- The Washington Times - Tuesday, September 29, 2009

KENT, Wash. | For nearly 25 years, Kathy Gladden has lived about 100 feet from the Green River, a normally placid stream that meanders past the many homes, offices, warehouses and shopping malls that blanket the area.

Now, she and thousands of others face the all-too-real prospect that the river will gush past a leaky upstream dam and swallow up their homes once the rainy season starts in November, devastating a heavily developed area in the Seattle suburbs that is a vital hub of commerce.

The Howard Hanson Dam began showing disturbing signs of vulnerability after a torrential rainstorm in January, and officials have been warning residents to buy flood insurance, stow valuables in safe places and be ready to flee.

King County has declared a state of emergency that allows it to seek federal reimbursement and speed up work to bolster levees, while the Army Corps of Engineers bought 400,000 sandbags and other flood-fighting materials in the round-the-clock fight to save the dam.

“I can’t bear it. It’s awful,” said Ms. Gladden, 72, who hates the idea of having to leave her mobile-home park and its tightknit community. “I never even heard of the Howard Hanson Dam until the trouble started.”

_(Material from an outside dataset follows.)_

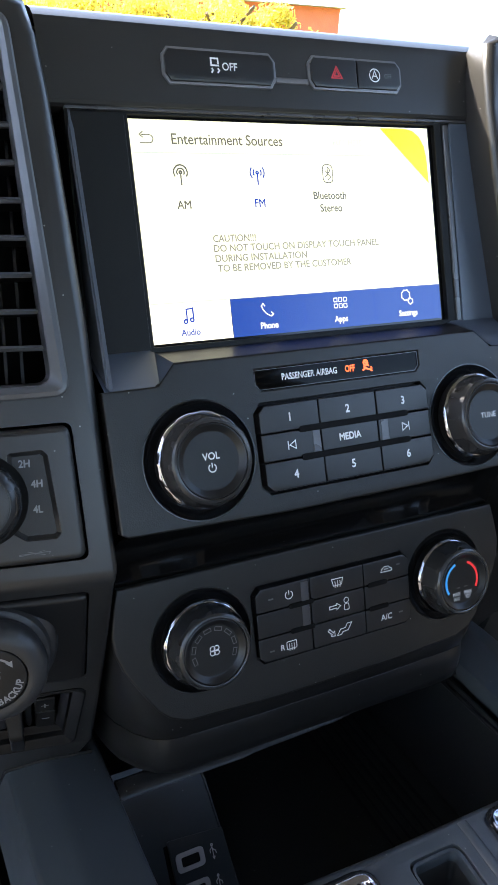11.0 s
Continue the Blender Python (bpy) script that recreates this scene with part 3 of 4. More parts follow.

The dam, located in the Cascade foothills east of Seattle, has prevented major floods in the Green River valley since it was completed in 1962. That changed when last winter’s heavy rains weakened a hillside next to the dam.

A record 15 inches of rain fell in 12 hours on the Green River’s upper watershed in January, sending torrents into the 235-foot-high dam’s reservoir. The reservoir rapidly filled 6 feet higher than ever before. The dam held the water back and remained sound. But at the high water levels, engineers saw worrying signs within the dam’s right abutment, a 450-foot-wide pile of rock deposited by a huge landslide an estimated 10,000 years ago.

As a temporary fix, the corps is spending $8.9 million to inject grout into the abutment, forming a shield to lessen the seepage. Without such work, Col. Anthony Wright, the corps’ Seattle District commander, said there would be a one-in-three chance this winter for flooding in the Green River Valley.

But Col. Wright won’t know how well the fixes will work until tests are performed. Col. Wright said he’s “going to do everything possible to prevent flooding downstream, but this structure’s ability to do what it’s done well for 50 years is hampered, and therefore, they have a higher risk of that flooding.”

The possibility of catastrophic flooding has caused considerable anxiety in the flood-prone area.

Besides homes and apartment complexes, the valley has hundreds of offices - including headquarters for Boeing Commercial Airplanes - sprawling shopping malls, factories and what the corps says is the third-largest warehouse area in the nation.

“There’s $50 billion of economic activity in the valley, and no one takes that for granted,” says Kent city spokeswoman Michelle Witham.

About 25,000 people live on the valley floor, which includes parts of the cities of Kent, Auburn, Renton and Tukwila, but hundreds of thousands work, shop or travel there daily. State officials say 22,000 people might have to be evacuated in a flood.

In a flood, county officials estimate Kent’s downtown could be under 6 feet of water, swamping businesses, city offices and the county’s regional justice center, which includes courtrooms, offices and a jail that can house up to 1,384 inmates. Already, the county has relocated its election offices from Renton, just south of Seattle, to ensure it can count votes from November’s election in the event of flooding.

“I don’t understand why they didn’t repair it earlier,” said Nathan Sorrell, 30, a truck driver who recently bought flood insurance for his Kent home. “This is people’s lives. It’s not going to be ‘Oh, there’s water on my lawn.’ We’re not going to have water, sewer, power. It’s almost like a little Katrina.”